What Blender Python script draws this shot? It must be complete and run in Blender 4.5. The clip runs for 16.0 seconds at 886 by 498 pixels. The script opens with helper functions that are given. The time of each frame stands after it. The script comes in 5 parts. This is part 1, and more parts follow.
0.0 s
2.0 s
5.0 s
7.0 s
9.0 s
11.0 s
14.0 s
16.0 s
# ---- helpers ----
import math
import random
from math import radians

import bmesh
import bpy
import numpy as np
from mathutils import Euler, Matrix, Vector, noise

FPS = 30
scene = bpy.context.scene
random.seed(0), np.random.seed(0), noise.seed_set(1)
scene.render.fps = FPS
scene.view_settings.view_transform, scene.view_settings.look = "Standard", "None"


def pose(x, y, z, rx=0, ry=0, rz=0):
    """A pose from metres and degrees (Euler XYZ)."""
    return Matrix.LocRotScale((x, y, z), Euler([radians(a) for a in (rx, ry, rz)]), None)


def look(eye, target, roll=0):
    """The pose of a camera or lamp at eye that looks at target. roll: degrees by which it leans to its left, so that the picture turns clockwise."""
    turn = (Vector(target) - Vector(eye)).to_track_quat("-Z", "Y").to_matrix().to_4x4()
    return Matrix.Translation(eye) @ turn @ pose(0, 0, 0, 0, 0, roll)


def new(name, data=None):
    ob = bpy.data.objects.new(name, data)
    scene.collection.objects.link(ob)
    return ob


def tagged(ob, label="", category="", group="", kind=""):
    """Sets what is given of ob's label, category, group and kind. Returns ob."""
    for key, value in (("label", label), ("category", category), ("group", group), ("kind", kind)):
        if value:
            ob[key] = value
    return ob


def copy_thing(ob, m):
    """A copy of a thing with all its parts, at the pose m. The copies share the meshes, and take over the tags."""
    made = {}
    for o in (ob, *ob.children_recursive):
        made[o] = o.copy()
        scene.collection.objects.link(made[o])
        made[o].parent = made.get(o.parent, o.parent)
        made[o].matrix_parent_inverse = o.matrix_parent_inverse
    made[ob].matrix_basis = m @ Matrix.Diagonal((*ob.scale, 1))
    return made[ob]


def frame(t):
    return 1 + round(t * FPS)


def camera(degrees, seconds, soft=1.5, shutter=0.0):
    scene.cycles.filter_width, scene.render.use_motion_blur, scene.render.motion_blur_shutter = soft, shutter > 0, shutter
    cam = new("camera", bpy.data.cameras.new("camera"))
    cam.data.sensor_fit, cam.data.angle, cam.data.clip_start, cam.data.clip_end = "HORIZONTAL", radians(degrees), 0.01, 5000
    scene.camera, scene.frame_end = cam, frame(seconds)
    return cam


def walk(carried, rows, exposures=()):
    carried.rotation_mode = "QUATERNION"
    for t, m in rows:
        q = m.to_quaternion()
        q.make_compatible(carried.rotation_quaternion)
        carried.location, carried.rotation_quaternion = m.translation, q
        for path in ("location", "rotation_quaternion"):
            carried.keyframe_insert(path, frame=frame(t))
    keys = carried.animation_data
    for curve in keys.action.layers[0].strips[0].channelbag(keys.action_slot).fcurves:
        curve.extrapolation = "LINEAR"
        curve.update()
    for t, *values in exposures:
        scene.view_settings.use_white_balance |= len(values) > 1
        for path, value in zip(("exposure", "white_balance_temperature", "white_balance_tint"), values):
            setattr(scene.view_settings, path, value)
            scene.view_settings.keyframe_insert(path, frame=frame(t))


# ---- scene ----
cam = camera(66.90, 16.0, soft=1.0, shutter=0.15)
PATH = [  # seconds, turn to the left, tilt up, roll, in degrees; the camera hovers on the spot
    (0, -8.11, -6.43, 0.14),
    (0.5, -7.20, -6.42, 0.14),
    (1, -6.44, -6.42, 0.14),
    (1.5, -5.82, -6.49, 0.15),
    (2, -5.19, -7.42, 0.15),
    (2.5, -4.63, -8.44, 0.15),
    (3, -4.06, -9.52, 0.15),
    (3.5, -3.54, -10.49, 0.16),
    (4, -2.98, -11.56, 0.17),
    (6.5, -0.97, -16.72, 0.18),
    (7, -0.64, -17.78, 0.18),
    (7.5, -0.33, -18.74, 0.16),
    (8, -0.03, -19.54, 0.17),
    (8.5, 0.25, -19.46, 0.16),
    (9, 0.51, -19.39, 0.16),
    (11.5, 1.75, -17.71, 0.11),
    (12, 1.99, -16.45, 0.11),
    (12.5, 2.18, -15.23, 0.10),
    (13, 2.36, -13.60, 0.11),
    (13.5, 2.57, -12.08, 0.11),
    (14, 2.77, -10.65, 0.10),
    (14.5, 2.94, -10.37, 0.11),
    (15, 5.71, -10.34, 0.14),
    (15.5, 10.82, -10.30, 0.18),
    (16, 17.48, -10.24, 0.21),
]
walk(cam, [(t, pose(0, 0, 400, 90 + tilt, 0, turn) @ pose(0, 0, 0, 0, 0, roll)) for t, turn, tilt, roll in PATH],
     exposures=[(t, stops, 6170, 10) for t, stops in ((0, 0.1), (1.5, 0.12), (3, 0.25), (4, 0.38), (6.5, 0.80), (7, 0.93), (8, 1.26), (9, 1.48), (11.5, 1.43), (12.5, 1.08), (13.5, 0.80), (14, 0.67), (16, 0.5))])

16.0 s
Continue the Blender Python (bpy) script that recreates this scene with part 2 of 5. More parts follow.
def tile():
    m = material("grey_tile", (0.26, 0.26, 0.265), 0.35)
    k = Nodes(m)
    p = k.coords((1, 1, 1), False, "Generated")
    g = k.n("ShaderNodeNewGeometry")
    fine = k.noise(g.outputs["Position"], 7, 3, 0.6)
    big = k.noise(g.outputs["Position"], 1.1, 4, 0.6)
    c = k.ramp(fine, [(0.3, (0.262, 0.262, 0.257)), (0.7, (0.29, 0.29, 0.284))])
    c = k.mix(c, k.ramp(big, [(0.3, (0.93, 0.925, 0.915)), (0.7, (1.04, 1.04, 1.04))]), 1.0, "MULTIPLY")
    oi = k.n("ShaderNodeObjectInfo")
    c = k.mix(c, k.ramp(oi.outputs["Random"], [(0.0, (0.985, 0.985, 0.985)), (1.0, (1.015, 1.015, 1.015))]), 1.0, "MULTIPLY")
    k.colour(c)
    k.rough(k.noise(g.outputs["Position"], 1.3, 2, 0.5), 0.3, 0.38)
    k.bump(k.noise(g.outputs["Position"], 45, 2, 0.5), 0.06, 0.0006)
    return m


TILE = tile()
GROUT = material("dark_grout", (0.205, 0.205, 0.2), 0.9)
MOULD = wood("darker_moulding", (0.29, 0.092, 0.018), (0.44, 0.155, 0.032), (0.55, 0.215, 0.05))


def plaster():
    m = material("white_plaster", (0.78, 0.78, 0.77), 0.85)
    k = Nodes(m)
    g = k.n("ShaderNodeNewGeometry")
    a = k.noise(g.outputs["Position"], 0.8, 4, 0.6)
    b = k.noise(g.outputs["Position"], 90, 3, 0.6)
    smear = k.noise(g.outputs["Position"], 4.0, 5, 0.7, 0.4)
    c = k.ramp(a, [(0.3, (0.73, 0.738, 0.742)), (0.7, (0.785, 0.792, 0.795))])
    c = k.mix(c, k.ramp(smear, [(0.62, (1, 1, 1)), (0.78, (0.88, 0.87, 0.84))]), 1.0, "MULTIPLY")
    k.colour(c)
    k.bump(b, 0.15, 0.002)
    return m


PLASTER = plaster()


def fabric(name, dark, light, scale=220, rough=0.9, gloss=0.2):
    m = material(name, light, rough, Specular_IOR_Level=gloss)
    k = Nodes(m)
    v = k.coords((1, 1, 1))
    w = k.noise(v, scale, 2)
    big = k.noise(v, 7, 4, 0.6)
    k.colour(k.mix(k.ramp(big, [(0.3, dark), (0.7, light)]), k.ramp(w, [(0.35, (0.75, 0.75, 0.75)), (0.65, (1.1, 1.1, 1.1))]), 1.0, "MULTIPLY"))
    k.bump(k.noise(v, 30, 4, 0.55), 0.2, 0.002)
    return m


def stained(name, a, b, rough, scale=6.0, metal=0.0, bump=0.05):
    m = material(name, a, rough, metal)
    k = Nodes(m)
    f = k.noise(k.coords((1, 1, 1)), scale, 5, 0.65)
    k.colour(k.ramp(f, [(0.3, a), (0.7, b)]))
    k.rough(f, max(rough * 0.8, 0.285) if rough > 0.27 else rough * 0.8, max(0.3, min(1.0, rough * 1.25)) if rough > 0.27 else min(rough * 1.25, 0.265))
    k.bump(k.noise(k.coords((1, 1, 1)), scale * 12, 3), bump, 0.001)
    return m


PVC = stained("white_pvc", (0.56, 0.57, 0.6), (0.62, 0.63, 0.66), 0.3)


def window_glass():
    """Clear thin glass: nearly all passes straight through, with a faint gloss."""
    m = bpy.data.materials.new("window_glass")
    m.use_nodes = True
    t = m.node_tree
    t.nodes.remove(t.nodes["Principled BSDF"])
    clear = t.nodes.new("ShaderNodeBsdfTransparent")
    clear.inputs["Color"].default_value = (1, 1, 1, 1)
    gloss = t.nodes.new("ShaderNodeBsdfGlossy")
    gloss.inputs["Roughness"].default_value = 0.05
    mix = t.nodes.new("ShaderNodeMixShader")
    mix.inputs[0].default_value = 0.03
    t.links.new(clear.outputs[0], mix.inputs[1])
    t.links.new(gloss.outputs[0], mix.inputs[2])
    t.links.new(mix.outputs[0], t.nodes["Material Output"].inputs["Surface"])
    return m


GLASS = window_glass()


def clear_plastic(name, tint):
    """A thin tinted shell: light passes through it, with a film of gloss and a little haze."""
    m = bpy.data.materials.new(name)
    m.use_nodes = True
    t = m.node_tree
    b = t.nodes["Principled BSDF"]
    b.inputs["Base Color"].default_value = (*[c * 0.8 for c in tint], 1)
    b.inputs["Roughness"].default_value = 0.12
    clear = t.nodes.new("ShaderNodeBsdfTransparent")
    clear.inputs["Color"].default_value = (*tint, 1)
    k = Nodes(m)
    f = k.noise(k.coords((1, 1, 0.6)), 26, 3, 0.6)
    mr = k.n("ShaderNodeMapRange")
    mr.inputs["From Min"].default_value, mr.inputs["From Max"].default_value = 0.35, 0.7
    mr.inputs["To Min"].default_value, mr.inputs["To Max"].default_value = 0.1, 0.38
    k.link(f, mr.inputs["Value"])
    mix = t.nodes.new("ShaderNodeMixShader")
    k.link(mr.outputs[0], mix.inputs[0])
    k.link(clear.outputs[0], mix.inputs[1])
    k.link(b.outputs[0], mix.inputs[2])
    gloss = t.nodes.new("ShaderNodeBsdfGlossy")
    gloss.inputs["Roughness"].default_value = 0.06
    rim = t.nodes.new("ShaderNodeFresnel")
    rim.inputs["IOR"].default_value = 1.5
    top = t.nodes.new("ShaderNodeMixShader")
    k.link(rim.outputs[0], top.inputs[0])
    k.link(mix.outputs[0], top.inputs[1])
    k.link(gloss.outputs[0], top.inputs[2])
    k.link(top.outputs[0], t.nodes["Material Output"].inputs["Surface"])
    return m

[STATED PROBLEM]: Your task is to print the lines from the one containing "return 1 + round(t * FPS)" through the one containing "q = m.to_quaternion()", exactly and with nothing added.

[WORKED ANSWER]:
    return 1 + round(t * FPS)


def camera(degrees, seconds, soft=1.5, shutter=0.0):
    scene.cycles.filter_width, scene.render.use_motion_blur, scene.render.motion_blur_shutter = soft, shutter > 0, shutter
    cam = new("camera", bpy.data.cameras.new("camera"))
    cam.data.sensor_fit, cam.data.angle, cam.data.clip_start, cam.data.clip_end = "HORIZONTAL", radians(degrees), 0.01, 5000
    scene.camera, scene.frame_end = cam, frame(seconds)
    return cam


def walk(carried, rows, exposures=()):
    carried.rotation_mode = "QUATERNION"
    for t, m in rows:
        q = m.to_quaternion()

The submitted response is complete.